The New Youngest Self-Made Billionaire in the World Is a 25-Year-Old College Dropout — And the Record Keeps Falling

In 2022, Forbes ran a headline that captured the imagination of aspiring entrepreneurs everywhere: a 25-year-old college dropout had become the world’s youngest self-made billionaire. That distinction belonged to Alexandr Wang, co-founder and CEO of Scale AI.

Born around 1997, Wang grew up near Los Alamos National Laboratory in New Mexico, where his parents worked as physicists. He enrolled at MIT but dropped out at 19 to focus on Scale AI, a company he started in 2016 as a summer project with co-founder Lucy Guo. The startup specialized in high-quality data labeling and annotation — the painstaking but essential work of preparing training data for machine learning models.

Scale AI quickly became a critical player in the AI ecosystem, serving clients like OpenAI, Meta, autonomous vehicle companies, and even government and military contracts. By 2022, a major funding round valued the company at $7.3 billion, giving Wang an estimated $1 billion net worth from his roughly 15% stake and cementing his place as the youngest self-made billionaire at the time.

Wang’s success highlighted a key truth about the AI boom: infrastructure and data companies could create enormous value at astonishing speed. Yet his record would not last forever.

A New Generation Breaks the Record

As the AI wave accelerated, even younger founders emerged. Today, the title of youngest self-made billionaire belongs to a group of 22-year-olds who have pushed the bar lower still.

Surya Midha (the youngest by a margin of a few months), Brendan Foody, and Adarsh Hiremath co-founded Mercor, an AI-powered recruiting platform designed to help top AI labs identify, evaluate, and hire elite talent for model training and research. The three Bay Area high school friends — all Thiel Fellows — turned their idea into a rocket ship.

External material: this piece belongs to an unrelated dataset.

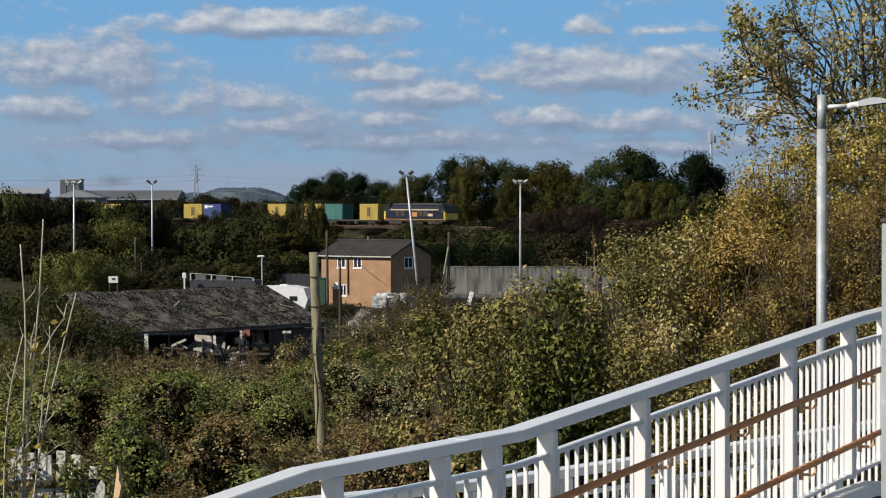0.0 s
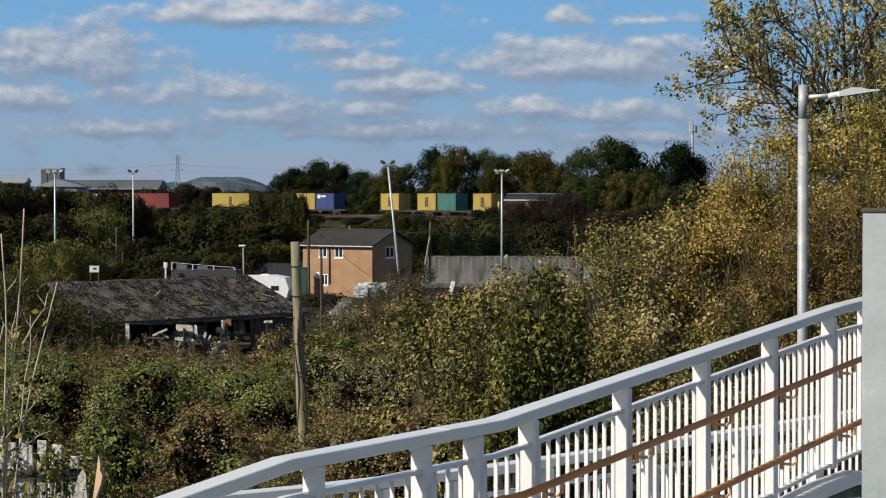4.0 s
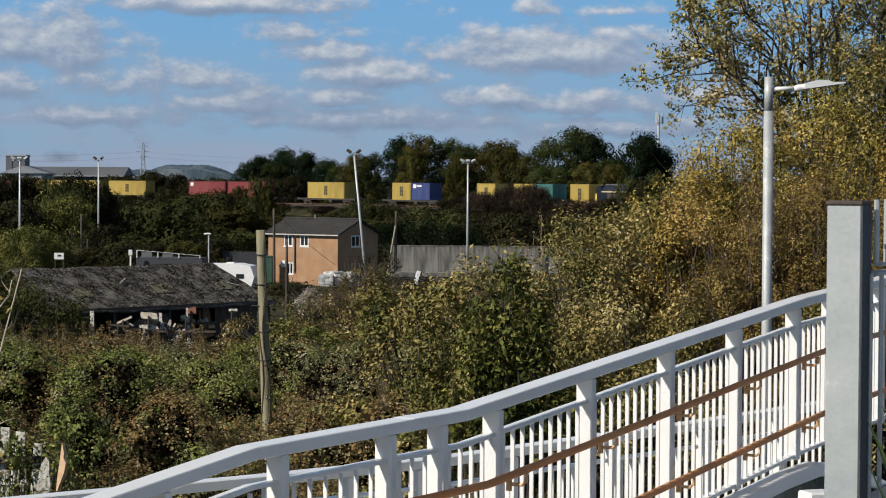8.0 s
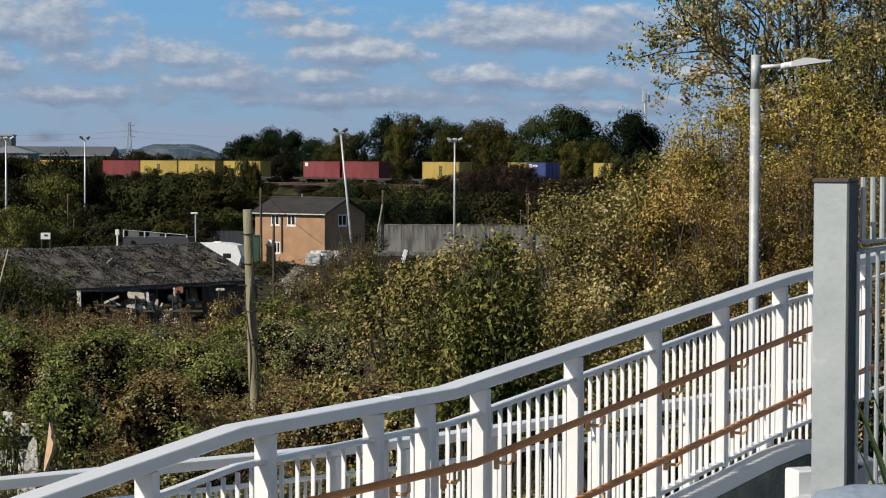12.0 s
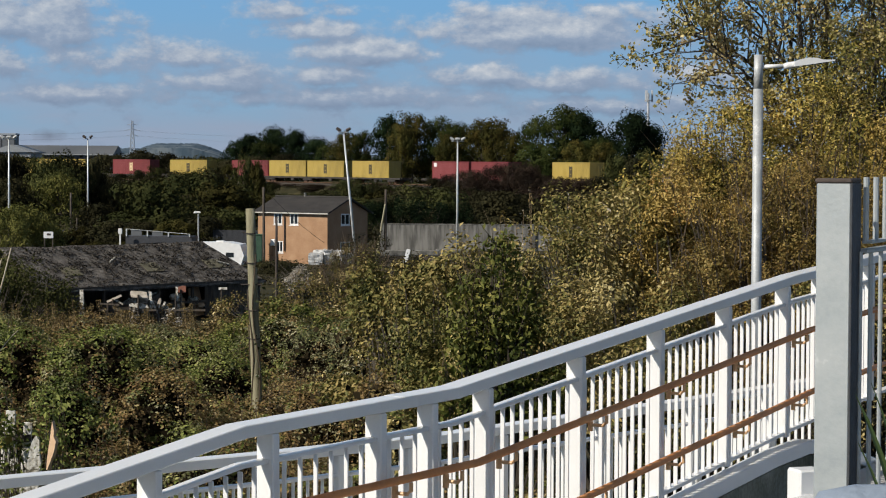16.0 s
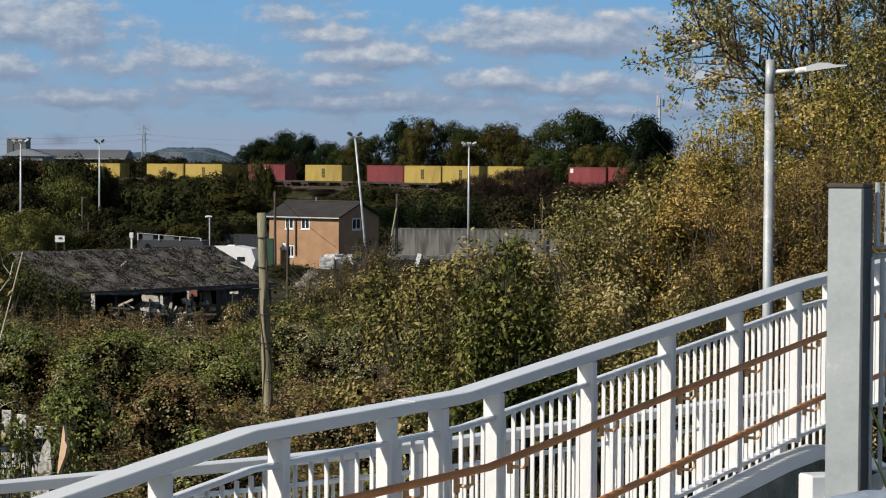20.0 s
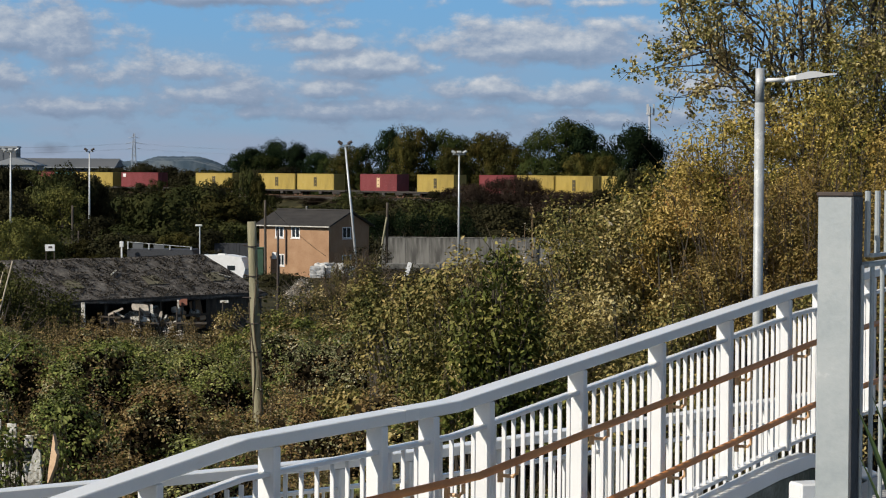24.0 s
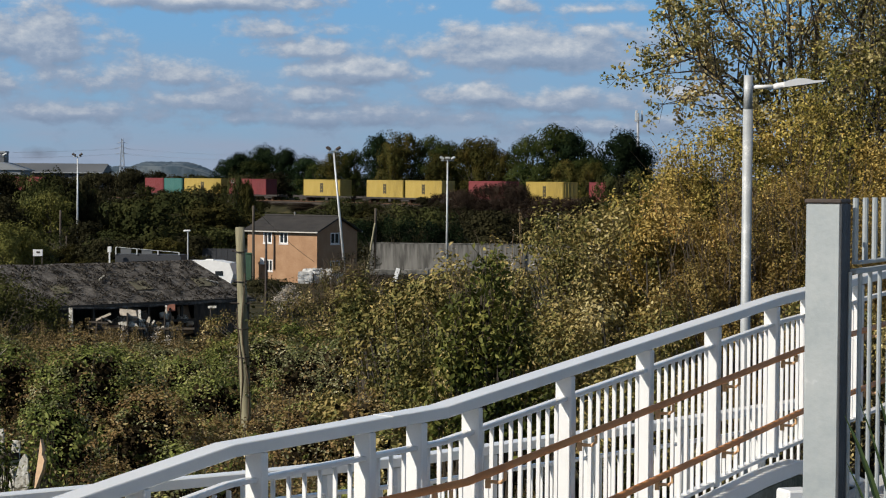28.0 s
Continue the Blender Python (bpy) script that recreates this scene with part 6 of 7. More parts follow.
shrub_bank("shrub", "dense olive-brown thicket behind the tall tree", 68, [(6.5, 37, 11.0, 0.7, 1.1), (7.2, 37, 11.7, 0.9, 1.3), (8.0, 37, 10.6, 1.1, 1.6), (6.6, 37, 9.9, 0.9, 1.1), (7.3, 37, 12.8, 0.7, 0.8), (7.4, 36.5, 9.6, 1.0, 1.2)], 34000, 0.07, OLIVE, twigs=120)
shrub_bank("shrub", "dense golden-brown hedge shrub in autumn leaf", 62, [(2.95, 29.5, 8.3, 0.65, 0.85), (3.5, 29, 8.6, 0.8, 0.95), (4.2, 29, 8.7, 0.8, 1.0), (4.9, 29, 8.8, 0.9, 1.1), (3.4, 28.5, 7.6, 0.9, 0.8), (4.3, 28.5, 7.6, 0.9, 0.8), (5.2, 28.5, 7.6, 0.9, 0.9), (5.9, 29, 8.8, 1.0, 1.2), (6.2, 28.5, 7.5, 1.0, 1.0)], 120000, 0.042, HEDGE_GOLD, twigs=200)
shrub_bank("shrub", "twiggy brown hedge shrub losing its leaves", 63, [(3.3, 27.2, 7.9, 0.6, 0.7), (3.9, 27.2, 8.3, 0.6, 0.7), (4.5, 27.2, 8.6, 0.6, 0.8), (3.6, 26.8, 7.2, 0.7, 0.6), (4.4, 26.8, 7.3, 0.7, 0.7), (5.2, 27, 8.2, 0.7, 0.9), (4.0, 27.6, 8.9, 0.5, 0.6), (4.7, 27.6, 9.1, 0.5, 0.6)], 52000, 0.04, BROWN_TWIG, twigs=420)
shrub_bank("shrub", "brown-olive shrub with drying leaves", 52, [(1.5, 29, 8.2, 0.7, 0.8), (2.1, 30, 8.2, 0.8, 0.9), (2.65, 31, 8.4, 0.8, 1.0), (1.7, 28, 7.0, 0.9, 1.0), (2.6, 28, 7.1, 1.0, 1.1), (3.5, 28, 7.3, 1.0, 1.2), (4.6, 27, 7.3, 1.2, 1.2), (6, 27, 7.4, 1.3, 1.4), (2.6, 26.5, 6.5, 0.9, 0.9), (3.5, 26.5, 6.5, 0.9, 0.9), (2.35, 27, 7.6, 0.8, 1.0), (2.2, 26.5, 6.8, 0.8, 0.9), (2.8, 29.5, 8.1, 0.8, 0.9), (3.35, 29.5, 8.0, 0.8, 0.9)], 84000, 0.06, OLIVE)
shrub_bank("shrub", "leggy olive shrub with curled leaves", 54, [(-0.75, 33, 7.3, 0.6, 0.65), (-0.1, 31, 7.65, 0.6, 0.7), (0.45, 30, 7.85, 0.6, 0.8), (0.9, 29, 7.9, 0.5, 0.85), (0.2, 29, 6.6, 0.9, 0.8), (0.9, 28, 6.8, 0.8, 0.9), (-0.6, 30, 6.3, 0.8, 0.7)], 34000, 0.07, OLIVE)
shrub_bank("shrub", "tall green broad-leaved shrub behind the railing", 53, [(0.72, 26, 8.25, 0.20, 0.5), (0.50, 26.3, 7.75, 0.26, 0.6), (0.92, 26, 7.6, 0.28, 0.6), (0.45, 26, 7.0, 0.36, 0.6), (0.80, 26, 6.9, 0.4, 0.6), (1.2, 26, 6.8, 0.36, 0.5), (0.62, 26, 7.5, 0.3, 0.6)], 8500, 0.085, BROADLEAF, twigs=160)
shrub_bank("shrub", "twiggy grey-brown bush in front of the brick house", 55, [(-5.4, 160, 2.3, 1.5, 2.0), (-4.2, 160, 2.6, 1.5, 2.0), (-3.0, 160, 1.6, 1.5, 1.6), (-6.8, 156, 0.8, 1.6, 1.2), (-8.6, 156, 0.6, 1.6, 1.1), (-10.3, 166, 0.9, 1.3, 1.2), (-12.4, 170, 0.9, 1.3, 1.2), (-8.2, 172, 0.4, 1.4, 0.9), (-6.8, 176, 0.4, 1.4, 0.9), (-10.4, 177, 0.3, 1.3, 0.9), (-1.4, 162, 1.2, 1.6, 1.4)], 9000, 0.17, FAR_BROWN, "yard bushes")
shrub_bank("shrub", "large twiggy brown bush half bare of leaves", 69, [(-6.6, 150, 2.0, 1.0, 1.2), (-5.6, 150, 2.6, 1.0, 1.4), (-4.7, 150, 2.9, 0.9, 1.3), (-4.0, 150, 2.2, 0.9, 1.2), (-7.4, 149, 1.2, 1.0, 1.0), (-5.2, 149, 1.2, 1.2, 1.2), (-3.3, 149, 1.2, 0.9, 1.0)], 14000, 0.085, BRAMBLE_DRY, "yard bushes", twigs=700, stout=3.0)
shrub_bank("shrub", "dark evergreen bushes growing behind the concrete wall", 61, [(-6.2, 240, 3.3, 1.4, 1.7), (-3.8, 240, 3.6, 1.5, 1.5), (-1.4, 239, 3.5, 1.4, 1.5), (1.0, 238, 3.7, 1.4, 1.4), (3.4, 238, 3.3, 1.5, 1.5)], 9000, 0.24, FAR_DARK, "yard bushes")
shrub_bank("shrub", "dark green ivy-covered bush over the end of the shed", 56, [(-21.5, 119, 2.4, 1.6, 1.8), (-24.0, 120, 3.2, 2.0, 2.4), (-19.5, 119, 1.8, 1.4, 1.5), (-26.5, 122, 3.0, 2.2, 2.2), (-28.8, 118, 2.0, 2.0, 1.8), (-26.0, 112, 1.6, 1.8, 1.3), (-23.2, 112, 1.3, 1.6, 1.1), (-21.9, 124.3, 1.6, 1.4, 1.6), (-24.2, 126, 2.4, 1.6, 2.0), (-26.4, 128.5, 2.6, 1.6, 2.1), (-22.8, 121.5, 1.6, 1.4, 1.5)], 26000, 0.18, FAR_GREEN, "yard bushes")
shrub_bank("shrub", "pale dry thicket of weeds beside the shed", 64, [(-22.4, 108, 1.7, 1.3, 1.2), (-20.4, 106, 1.4, 1.2, 1.0), (-18.4, 107, 1.2, 1.2, 0.9), (-24.0, 110, 1.8, 1.3, 1.3)], 14000, 0.11, BRAMBLE_DRY, "yard bushes")
shrub_bank("shrub", "low brown thicket below the brick house", 58, [(-10.6, 120, 0.9, 1.5, 1.2), (-8.6, 118, 0.9, 1.5, 1.2), (-6.6, 114, 2.3, 1.5, 1.6), (-4.6, 110, 1.8, 1.6, 1.5), (-2.6, 108, 2.0, 1.5, 1.5), (-0.8, 106, 2.2, 1.5, 1.6)], 16000, 0.14, BRAMBLE_DRY, "yard bushes")
shrub_bank("shrub", "dense green bramble clump beside the telegraph pole", 59, [(-4.7, 70, 4.2, 0.9, 0.9), (-3.6, 68, 4.1, 0.9, 0.9), (-2.4, 66, 4.3, 1.0, 1.0), (-5.8, 72, 3.8, 0.9, 0.8)], 15000, 0.10, BRAMBLE, "yard bushes")
shrub_bank("shrub", "brown bramble clump at the turn of the bank", 60, [(-1.2, 58, 4.9, 0.9, 0.9), (-0.3, 56, 5.2, 0.9, 1.0), (0.6, 54, 5.6, 0.9, 1.1), (-2.0, 60, 4.7, 0.9, 0.9)], 14000, 0.09, BRAMBLE_DRY, "yard bushes")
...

In 2025, Mercor reached a $10 billion valuation following a major funding round. Each founder reportedly holds stakes worth approximately $2.2 billion, making them billionaires before most people complete a master’s degree. Their achievement surpasses even Mark Zuckerberg, who became a billionaire at age 23.

Mercor’s rapid rise underscores the same theme that propelled Scale AI: in the age of artificial intelligence, tools that solve talent, data, and infrastructure bottlenecks command premium valuations almost overnight.

What These Stories Reveal

From Alex Wang’s MIT dropout journey to the Mercor trio’s high-school-friend success, these cases illustrate several patterns in today’s technology landscape:

  • The data and talent bottleneck: AI progress depends heavily on quality data and exceptional people. Companies addressing these constraints can scale extremely fast.
  • Speed of value creation: Modern startup funding markets, especially in AI, reward early traction with valuations that can mint billionaires in their early 20s.
  • Lower barriers for young founders: Access to powerful models, cloud computing, and global talent pools has reduced the time and capital needed to build meaningful companies.

While Wang, now in his late 20s, continues to grow Scale AI and remains one of the most prominent young leaders in the industry, the “youngest billionaire” crown has passed to an even newer cohort.

These stories are more than just financial milestones — they reflect how quickly the AI revolution is reshaping wealth creation, opportunity, and ambition. In an industry moving at breakneck speed, today’s record-setters may soon find themselves looking up at the next wave of even younger founders.